Title:  Acoustic Resonators Based On Epitaxial AlN/AlScN Ultra Thin Piezoelectric Films

Committee: 

Dr. Ansari, Advisor       

Dr. Cressler, Chair

Dr. Ayazi

Abstract: The objective of this proposal is to introduce several advances into the ultra-thin aluminum scandium nitride (AlScN) based acoustic resonators targeted for filtering application at ku band. We approach our design considering the limitations of filter bandwidth and super high-frequency operation by marrying the advantages of highly-crystalline thin films with the piezoelectric boost from the addition of Sc to AlN alloys.
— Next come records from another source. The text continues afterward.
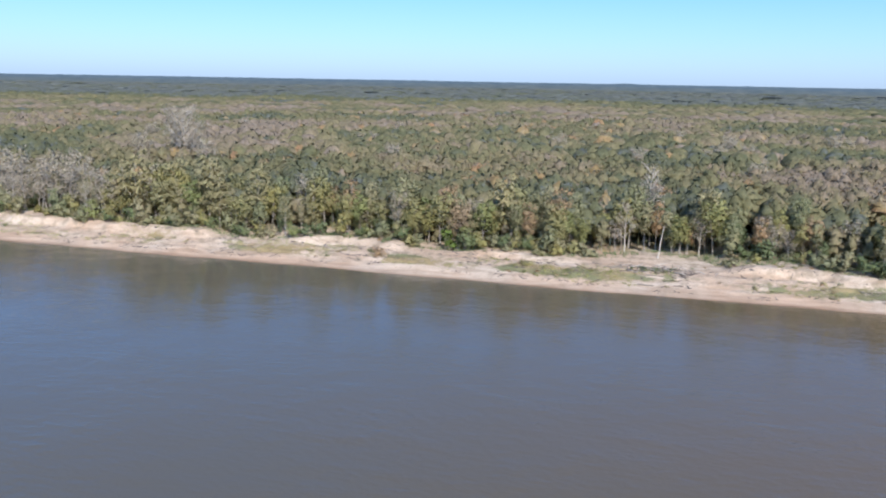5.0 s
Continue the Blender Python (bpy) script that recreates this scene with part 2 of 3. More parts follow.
def water_material():
    k = Nodes("muddy_river_water", 0.06)
    k.bsdf.inputs["IOR"].default_value = 1.333
    cloudy = k.noise(0.006, 4, stretch=(1.0, 0.45, 1.0))
    brown = k.span(k.math("ADD", k.attr("silt"), k.math("MULTIPLY_ADD", cloudy, 0.9, -0.45)), 0.0, 1.0)
    silt = k.mix(brown, (0.099, 0.086, 0.063), (0.128, 0.082, 0.038))
    foam = k.span(k.math("MULTIPLY_ADD", k.noise(0.4, 5, rough=0.65, stretch=(0.6, 1.3, 1.0)), 2.2, k.math("ADD", k.attr("foam"), -1.62)), 0.0, 0.45)
    c = k.mix(foam, silt, (0.55, 0.50, 0.43))
    small = k.noise(0.55, 5, stretch=(1.0, 0.55, 1.0, 12.0))
    mid = k.noise(0.12, 4, stretch=(1.0, 0.5, 1.0, -8.0))
    broad = k.noise(0.02, 3)
    calm = k.span(broad, 0.35, 0.65, 0.35, 1.0)
    h = k.math("ADD", k.math("MULTIPLY", small, 0.30), k.math("MULTIPLY", mid, 0.62))
    return k.done(c, k.bump(k.math("MULTIPLY", h, calm), 1.0, 0.6), k.span(foam, 0, 1, 0.06, 0.7))


WATER = water_material()


# ---- plain helpers for building ----
def hashed(ix, iy, seed):
    v = np.sin(ix * 127.1 + iy * 311.7 + seed * 74.7) * 43758.5453
    return v - np.floor(v)


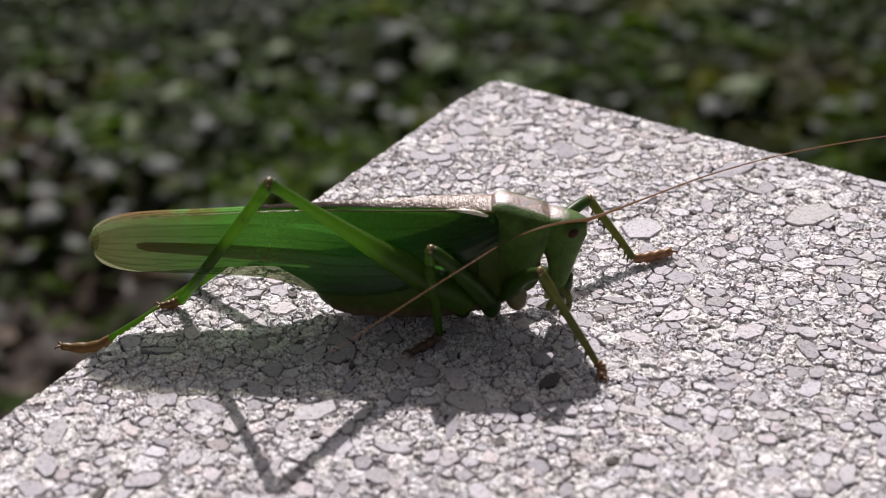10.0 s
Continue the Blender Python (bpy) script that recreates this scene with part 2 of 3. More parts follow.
def wing_material(name, colour, through, clear, tint, rust=False, share=0.62):
    m = Mat(name, Roughness=0.32)
    m.bsdf.inputs["Specular IOR Level"].default_value = 0.6
    v = m.voronoi(1.0, "DISTANCE_TO_EDGE", m.node("Mapping", Vector=m.coord.outputs["Object"], Rotation=(0.0, -0.08, 0.0), Scale=(3400.0, 2000.0, 1900.0)).outputs[0]).outputs["Distance"]
    net = m.ramp(v, (0.0, 0.66), (0.12, 1.0))
    cloud = m.ramp(m.noise(260, 3), (0.3, 0.85), (0.7, 1.1))
    shade = m.mix(1.0, net, cloud, "MULTIPLY")
    m.bump(m.mix(0.5, v, m.noise(700)), 0.35, 0.00012)
    if rust:
        spot = m.node("SeparateXYZ", Vector=m.coord.outputs["Object"])
        high = m.ramp(m.node("MapRange", Value=spot.outputs["Z"], From_Min=0.0096, From_Max=0.0103).outputs[0], (0.0, 0.0), (1.0, 1.0))
        rear = m.node("MapRange", Value=spot.outputs["X"], From_Min=-0.011, From_Max=-0.0125).outputs[0]
        fac = m.mix(1.0, high, m.mix(1.0, rear, m.ramp(m.noise(600, 3), (0.40, 0.0), (0.5, 1.0)), "MULTIPLY"), "MULTIPLY")
        shade = m.mix(fac, shade, (1.05, 0.5, 0.5))
    along = m.node("MapRange", Value=m.node("SeparateXYZ", Vector=m.coord.outputs["Object"]).outputs["X"], From_Min=-0.022, From_Max=0.012).outputs[0]
    shade = m.mix(1.0, shade, m.ramp(along, (0.0, (0.95, 0.55, 0.85)), (0.14, (0.80, 0.68, 0.8)), (0.31, (0.54, 0.80, 0.44)), (0.5, (0.55, 0.86, 0.42)), (0.74, (0.52, 0.76, 0.33)), (1.0, (0.44, 0.52, 0.2))), "MULTIPLY")
    glass = m.ramp(along, (0.0, clear), (0.45, 0.8 * clear), (0.66, 0.2 * clear))  # leathery towards the root
    m.thin(m.mix(1.0, shade, colour, "MULTIPLY"), m.mix(1.0, shade, through, "MULTIPLY"), share, glass, tint)
    return m.data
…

This results in single-crystalline epitaxial AlScN films directly grown on Si substrate using molecular beam epitaxy (MBE). Chapter 2 presents the first demonstration of acoustic devices fabricated using epitaxial AlScN films, showing significant improvement of keff2 up to 5.3 % for LWRs with the highest operating frequency of 10 GHz. FBAR device shows the super high-frequency operation at 18.8GHz (Ku-band). Another critical performance metric of an acoustic resonator is the Qkt2 Figure of merit (FoM), with robust structures that overcome thin-film fabrication challenges. Chapter 3 illustrates the first demonstration of thin-film ferroelectric AlScN-on-silicon composite resonators, targeting high-overtone resonance modes in the sub-6GHz band with a high FoM. An ultrahigh kt2 value of 11.7% at the 3rd-order TE resonant frequency of 2.4 GHz is reported, yielding kt2×Qmax of 84, showing 2 improvement compared to the co-fabricated AlScN-only FBARs. Lastly, another objective of this proposal is to present a novel sensing scheme utilizing integrated, self-sustained, high-Q, resonant-based frequency comb sensors by employing an ultra-thin piezoelectric layer. Chapter 4 presents the first demonstrations of phononic (or mechanical) frequency combs based on non-degenerate parametric pumping using the duffing nonlinearity present in the flexural-mode ultrathin (<100 nm) piezoelectric resonators.